** START Raw data **

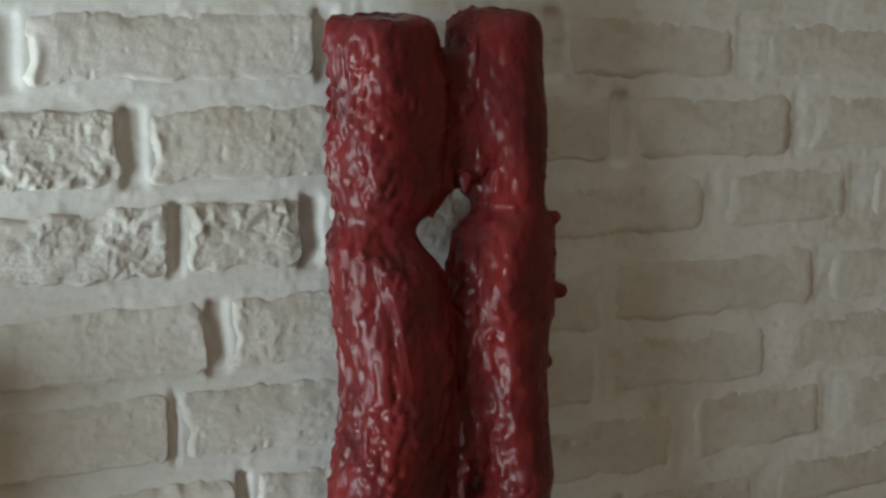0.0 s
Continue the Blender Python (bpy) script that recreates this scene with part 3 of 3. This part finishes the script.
    crest = (crest * np.interp(zz, [0.935, 0.945, 1.05, 1.09], [0, 0.8, 0.8, 1])[None, None, :]).astype(np.float32)
    field = field + crest * (0.0030 * noise3((0.0090, 0.0090, 0.0090), 23) + 0.0008 * noise3((0.005, 0.005, 0.006), 24))
    gap = (np.clip((-0.022 - sb) / 0.006, 0, 1) * (sa > np.where(zz > 1.05, 0.0695, 0.060)[None, None, :]) * (ta > np.where(zz > 1.05, 0.012, -0.2)[None, None, :]) * np.interp(zz, [0.94, 0.96, 1.05, 1.09], [0, 0.35, 0.35, 1])).astype(np.float32)
    field = field + gap * (0.004 * noise3((0.012, 0.012, 0.014), 25) + 0.002 * noise3((0.006, 0.006, 0.007), 26))
    field = field + calm * lean * ((0.0036 - 0.0020 * body) * noise3((0.019, 0.019, 0.032), 1) + 0.0024 * noise3((0.0080, 0.0080, 0.010), 2) + 0.0012 * noise3((0.0042, 0.0042, 0.006), 3))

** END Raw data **

→ Stated goal:
Set down the complete material exactly, but do not include the images.

→ Solved problem:
0.0 s
Continue the Blender Python (bpy) script that recreates this scene with part 3 of 3. This part finishes the script.
    crest = (crest * np.interp(zz, [0.935, 0.945, 1.05, 1.09], [0, 0.8, 0.8, 1])[None, None, :]).astype(np.float32)
    field = field + crest * (0.0030 * noise3((0.0090, 0.0090, 0.0090), 23) + 0.0008 * noise3((0.005, 0.005, 0.006), 24))
    gap = (np.clip((-0.022 - sb) / 0.006, 0, 1) * (sa > np.where(zz > 1.05, 0.0695, 0.060)[None, None, :]) * (ta > np.where(zz > 1.05, 0.012, -0.2)[None, None, :]) * np.interp(zz, [0.94, 0.96, 1.05, 1.09], [0, 0.35, 0.35, 1])).astype(np.float32)
    field = field + gap * (0.004 * noise3((0.012, 0.012, 0.014), 25) + 0.002 * noise3((0.006, 0.006, 0.007), 26))
    field = field + calm * lean * ((0.0036 - 0.0020 * body) * noise3((0.019, 0.019, 0.032), 1) + 0.0024 * noise3((0.0080, 0.0080, 0.010), 2) + 0.0012 * noise3((0.0042, 0.0042, 0.006), 3))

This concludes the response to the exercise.